### Work instructions
Your task is to write out only the lines running from the line with "Reconstruct this shot" to the line with "import math", both ends kept, with no images.

### Records for this exercise

━━━━━━━━

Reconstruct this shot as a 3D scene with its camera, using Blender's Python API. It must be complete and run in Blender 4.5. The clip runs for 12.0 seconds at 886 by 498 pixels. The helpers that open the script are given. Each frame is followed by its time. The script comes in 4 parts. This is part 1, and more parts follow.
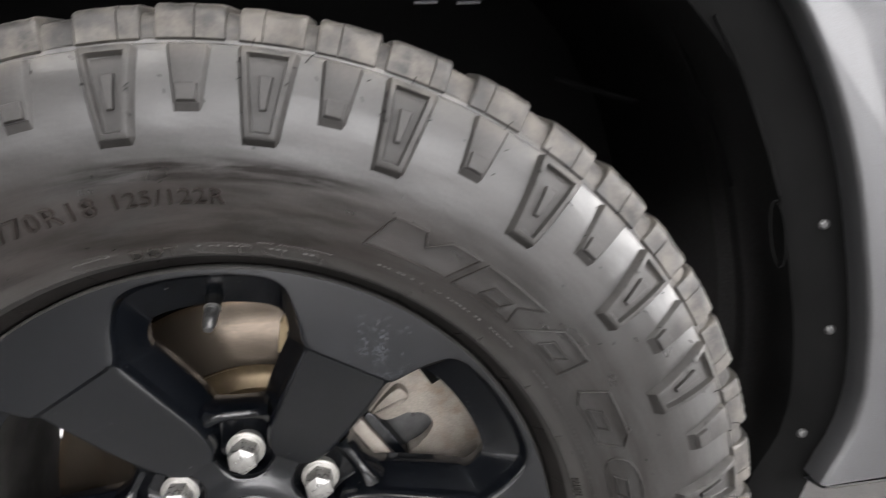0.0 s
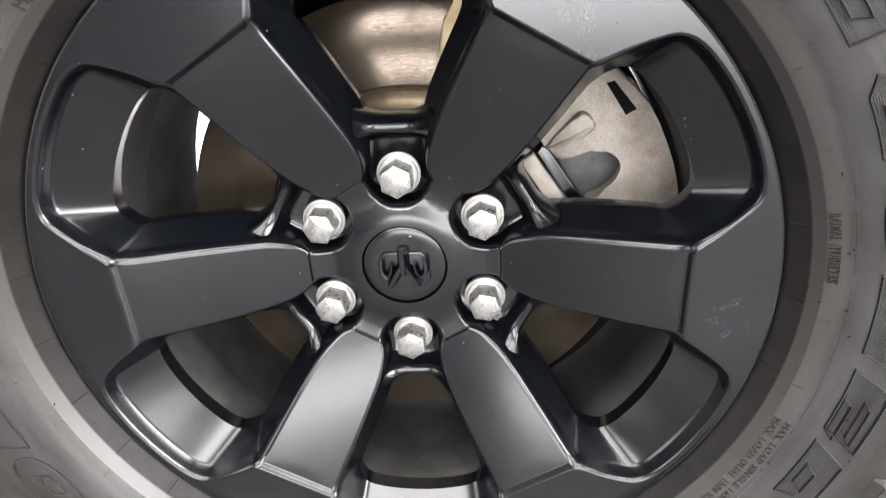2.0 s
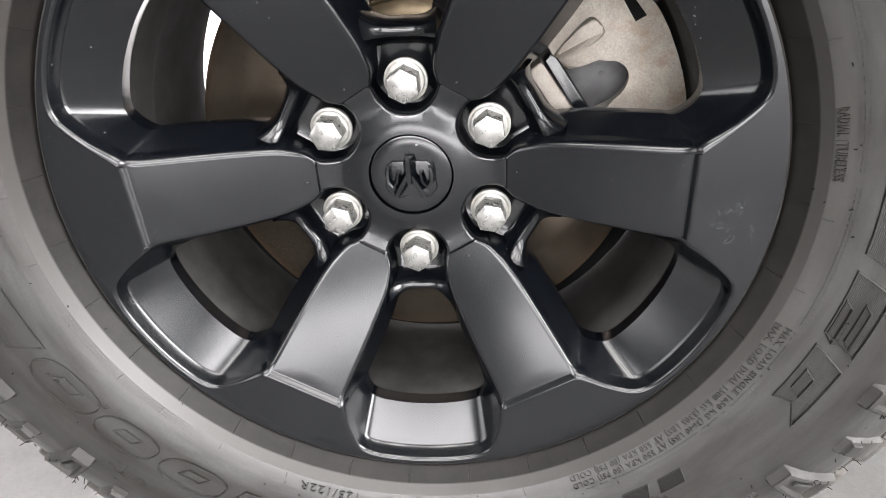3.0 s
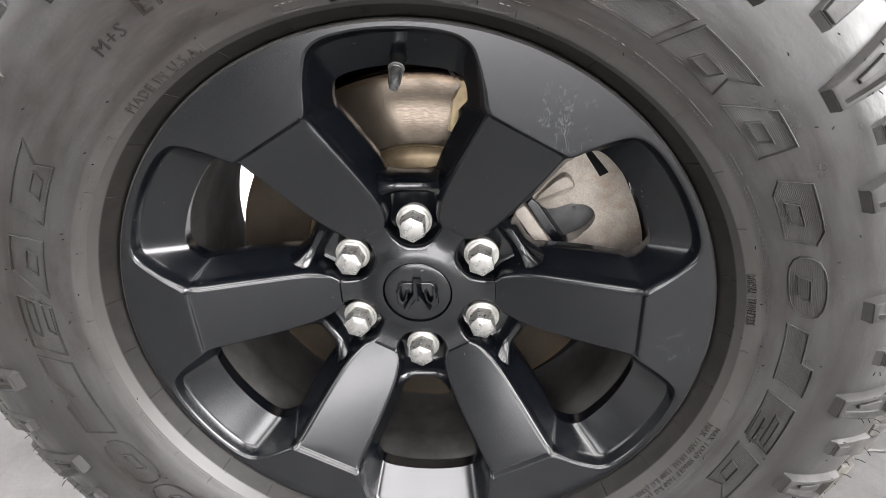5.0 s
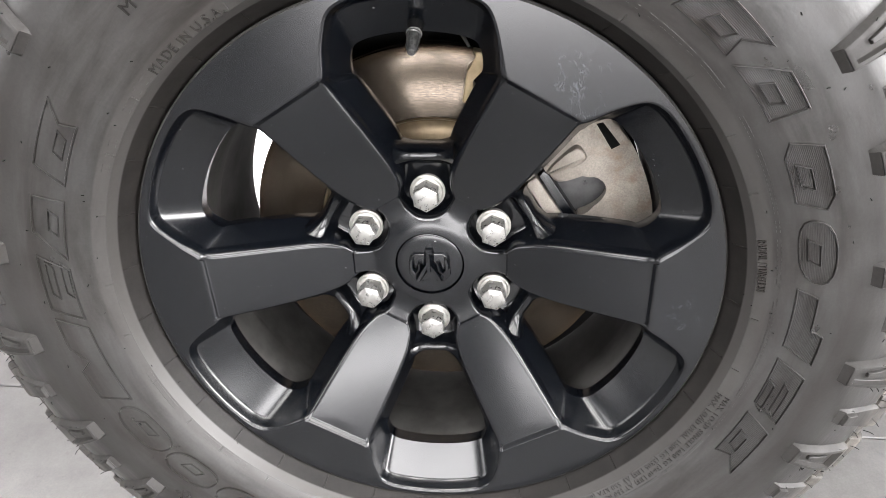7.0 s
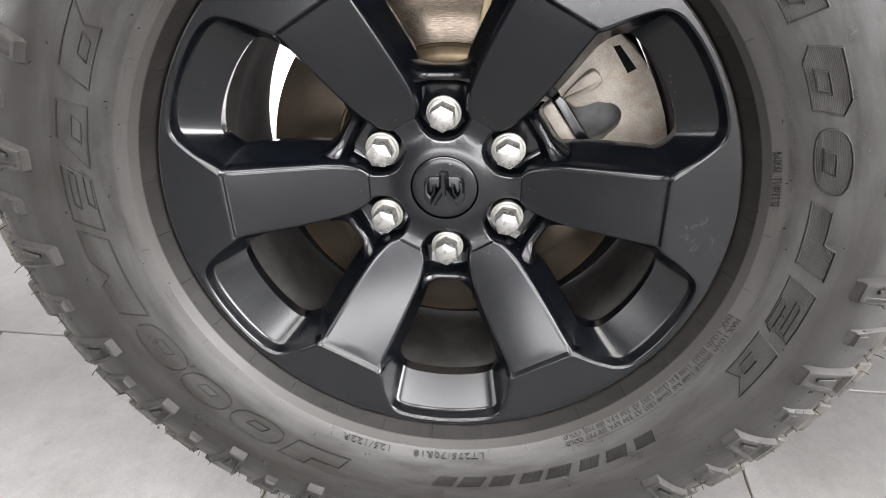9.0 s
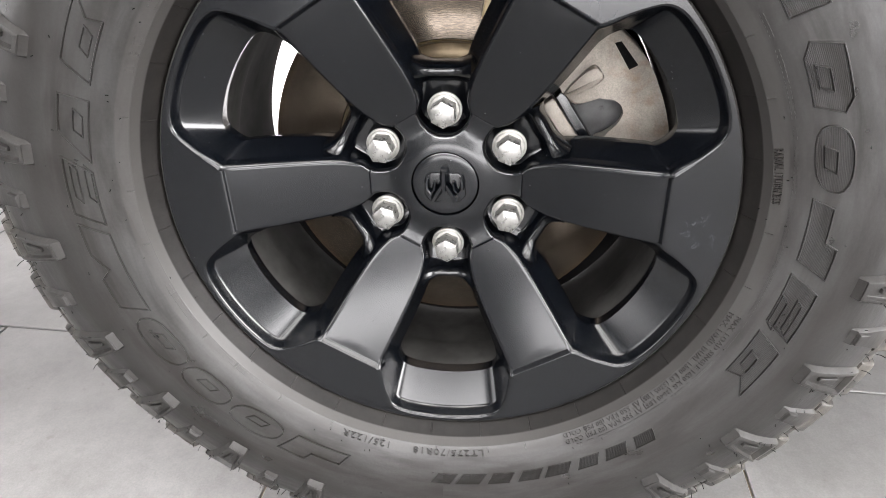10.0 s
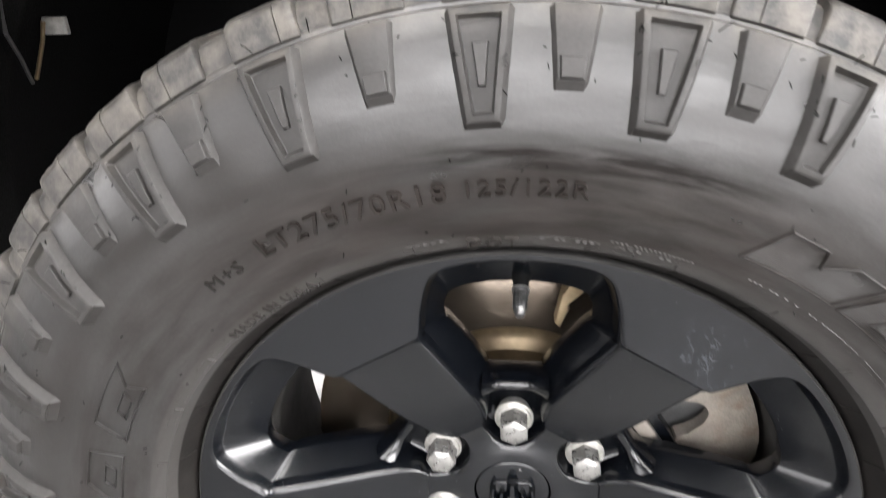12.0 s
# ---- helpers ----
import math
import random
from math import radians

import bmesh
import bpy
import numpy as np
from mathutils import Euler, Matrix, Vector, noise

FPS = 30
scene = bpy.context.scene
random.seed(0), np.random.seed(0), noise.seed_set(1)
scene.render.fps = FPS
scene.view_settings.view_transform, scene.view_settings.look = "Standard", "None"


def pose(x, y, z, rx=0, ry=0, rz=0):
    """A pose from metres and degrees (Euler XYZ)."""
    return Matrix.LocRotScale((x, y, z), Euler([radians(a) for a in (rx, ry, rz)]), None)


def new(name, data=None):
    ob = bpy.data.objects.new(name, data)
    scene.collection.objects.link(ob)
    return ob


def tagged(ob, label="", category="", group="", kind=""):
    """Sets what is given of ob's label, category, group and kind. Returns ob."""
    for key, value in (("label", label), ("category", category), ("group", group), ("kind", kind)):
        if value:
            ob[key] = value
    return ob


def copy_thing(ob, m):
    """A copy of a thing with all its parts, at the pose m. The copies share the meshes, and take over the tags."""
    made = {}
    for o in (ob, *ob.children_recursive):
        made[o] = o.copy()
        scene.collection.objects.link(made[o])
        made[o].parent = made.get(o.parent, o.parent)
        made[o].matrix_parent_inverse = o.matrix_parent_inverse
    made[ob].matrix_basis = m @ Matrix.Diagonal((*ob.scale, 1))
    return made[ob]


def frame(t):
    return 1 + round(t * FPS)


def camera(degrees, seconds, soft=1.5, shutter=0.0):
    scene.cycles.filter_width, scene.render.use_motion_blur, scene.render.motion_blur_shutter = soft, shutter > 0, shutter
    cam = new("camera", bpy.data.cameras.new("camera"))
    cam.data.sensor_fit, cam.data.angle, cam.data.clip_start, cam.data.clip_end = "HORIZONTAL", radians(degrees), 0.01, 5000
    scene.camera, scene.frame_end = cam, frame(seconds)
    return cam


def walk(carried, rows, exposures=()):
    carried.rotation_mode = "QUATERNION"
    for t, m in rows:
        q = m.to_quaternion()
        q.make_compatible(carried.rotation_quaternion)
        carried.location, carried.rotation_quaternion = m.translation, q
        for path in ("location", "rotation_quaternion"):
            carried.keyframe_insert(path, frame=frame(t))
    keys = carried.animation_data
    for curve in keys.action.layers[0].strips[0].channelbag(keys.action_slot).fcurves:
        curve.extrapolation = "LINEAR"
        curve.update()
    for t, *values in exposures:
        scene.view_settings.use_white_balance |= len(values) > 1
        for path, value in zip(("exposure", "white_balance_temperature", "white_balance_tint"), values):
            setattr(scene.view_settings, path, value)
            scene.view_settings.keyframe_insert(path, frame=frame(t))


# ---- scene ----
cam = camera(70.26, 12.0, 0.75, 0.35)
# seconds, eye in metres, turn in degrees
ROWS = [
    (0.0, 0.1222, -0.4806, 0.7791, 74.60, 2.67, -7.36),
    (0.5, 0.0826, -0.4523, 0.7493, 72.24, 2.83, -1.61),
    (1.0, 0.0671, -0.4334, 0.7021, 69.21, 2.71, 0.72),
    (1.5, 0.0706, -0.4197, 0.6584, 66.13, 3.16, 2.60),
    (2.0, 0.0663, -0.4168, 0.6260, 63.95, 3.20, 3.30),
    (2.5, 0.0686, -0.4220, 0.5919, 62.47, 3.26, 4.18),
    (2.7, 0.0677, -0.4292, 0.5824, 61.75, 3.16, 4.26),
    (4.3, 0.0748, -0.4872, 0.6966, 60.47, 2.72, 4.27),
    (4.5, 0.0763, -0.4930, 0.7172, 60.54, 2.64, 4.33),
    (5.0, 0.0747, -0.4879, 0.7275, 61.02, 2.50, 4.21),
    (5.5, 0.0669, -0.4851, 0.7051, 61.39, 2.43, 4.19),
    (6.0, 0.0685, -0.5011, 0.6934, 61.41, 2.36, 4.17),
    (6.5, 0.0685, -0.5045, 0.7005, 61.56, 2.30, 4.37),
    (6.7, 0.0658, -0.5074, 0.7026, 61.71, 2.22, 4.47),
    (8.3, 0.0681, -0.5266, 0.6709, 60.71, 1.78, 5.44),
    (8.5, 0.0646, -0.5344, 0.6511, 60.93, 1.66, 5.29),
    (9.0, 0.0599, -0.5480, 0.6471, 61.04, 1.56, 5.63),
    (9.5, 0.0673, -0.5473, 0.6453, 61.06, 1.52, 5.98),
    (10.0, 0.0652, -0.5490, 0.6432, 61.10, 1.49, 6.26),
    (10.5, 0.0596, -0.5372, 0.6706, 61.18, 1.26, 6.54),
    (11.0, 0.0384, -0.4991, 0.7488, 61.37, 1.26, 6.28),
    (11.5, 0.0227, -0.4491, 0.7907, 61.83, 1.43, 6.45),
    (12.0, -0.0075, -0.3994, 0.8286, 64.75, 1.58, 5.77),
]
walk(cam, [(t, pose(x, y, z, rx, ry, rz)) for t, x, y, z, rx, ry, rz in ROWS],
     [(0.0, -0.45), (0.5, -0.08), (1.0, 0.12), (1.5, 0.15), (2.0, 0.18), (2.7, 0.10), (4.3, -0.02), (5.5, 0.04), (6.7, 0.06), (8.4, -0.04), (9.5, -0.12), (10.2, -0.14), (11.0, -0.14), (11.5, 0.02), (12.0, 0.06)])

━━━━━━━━

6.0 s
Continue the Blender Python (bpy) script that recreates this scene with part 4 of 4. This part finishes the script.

━━━━━━━━

### Answer to the problem
Reconstruct this shot as a 3D scene with its camera, using Blender's Python API. It must be complete and run in Blender 4.5. The clip runs for 12.0 seconds at 886 by 498 pixels. The helpers that open the script are given. Each frame is followed by its time. The script comes in 4 parts. This is part 1, and more parts follow.
0.0 s
2.0 s
3.0 s
5.0 s
7.0 s
9.0 s
10.0 s
12.0 s
# ---- helpers ----
import math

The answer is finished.